Given the magnitude of their task and the limitations of time and resources, truth commissions have to be very selective in their approach and what they choose to emphasize. The sheer task of attempting to document the past can be overwhelming. For example, the TRC's final report fills five volumes, and yet it is still incomplete. 20 Because truth commissions cannot investigate all potential cases or events, they frequently [End Page 7] choose representative or significant ones, what the TRC refers to as "window cases." This raises the question of the criteria used in making the selection and on what basis they are considered representative or significant. Time and writing constraints can also lead to superficiality and over-simplification. Many staff from the TRC research department conveyed their frustrations about the manner in which their papers and reports were cut down to just two or three pages to fit into the five volume report 21 . One result was that the edited version simplified and distorted the original analysis. The final TRC report was crafted according to particular strategies of inclusion and exclusion, reflecting criteria that are partly epistemological and methodological in nature and partly moral. 22
The amount of information required to document the past can be massive. During its three years of operation, the TRC held several hundred public hearings at which over 1,800 victims were heard, it conducted more than 21,000 victim interviews, and it processed approximately 7,000 amnesty applications. 23 Similarly, the CEH investigated more than 7,500 cases derived from interviews with more than 11,000 deponents, documenting 24,910 killings. 24 In order to convert such massive data into useable information, commissions must decide what will constitute proper methods: not only what they will define as true, but how the commission will make the claim that something is true.
In many ways, truth commissions "shape" or socially construct rather than "find" the truth.
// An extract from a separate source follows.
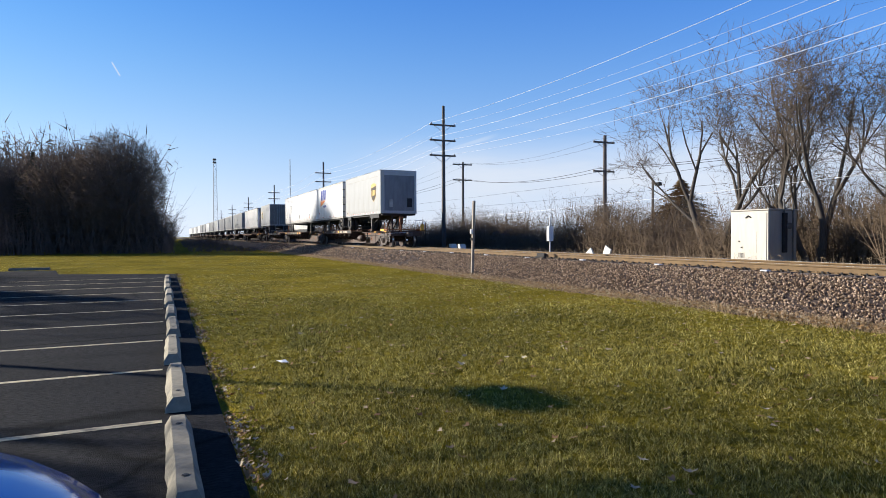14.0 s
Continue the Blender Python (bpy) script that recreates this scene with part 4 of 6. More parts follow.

This may occur either consciously or unintentionally. The work of the Guatemalan commission contains some biases, primarily the focus on violations to the Indian population in the highlands during the 1980s and the relative exclusion of considering violations that occurred among the Ladino population in the late 1960s. In South Africa, TRC commissioners determined who was invited to testify in public hearings, what was presented, and how the testimony was summarized for the record. As we discuss in detail below, an analysis of the public hearing transcripts indicates an over representation of whites, a preference for including leaders of the struggle over less well-known victims, frequent interventions [End Page 8] by commissioners, and a disparity between the victim's testimony and the manner in which commissioners interpreted it. 25 Commissions' findings are the product in part of deliberate decisions to focus on particular events and of the limits of their ability to process information. But perhaps more fundamentally, the findings are the product of what commissions decide "truth" means.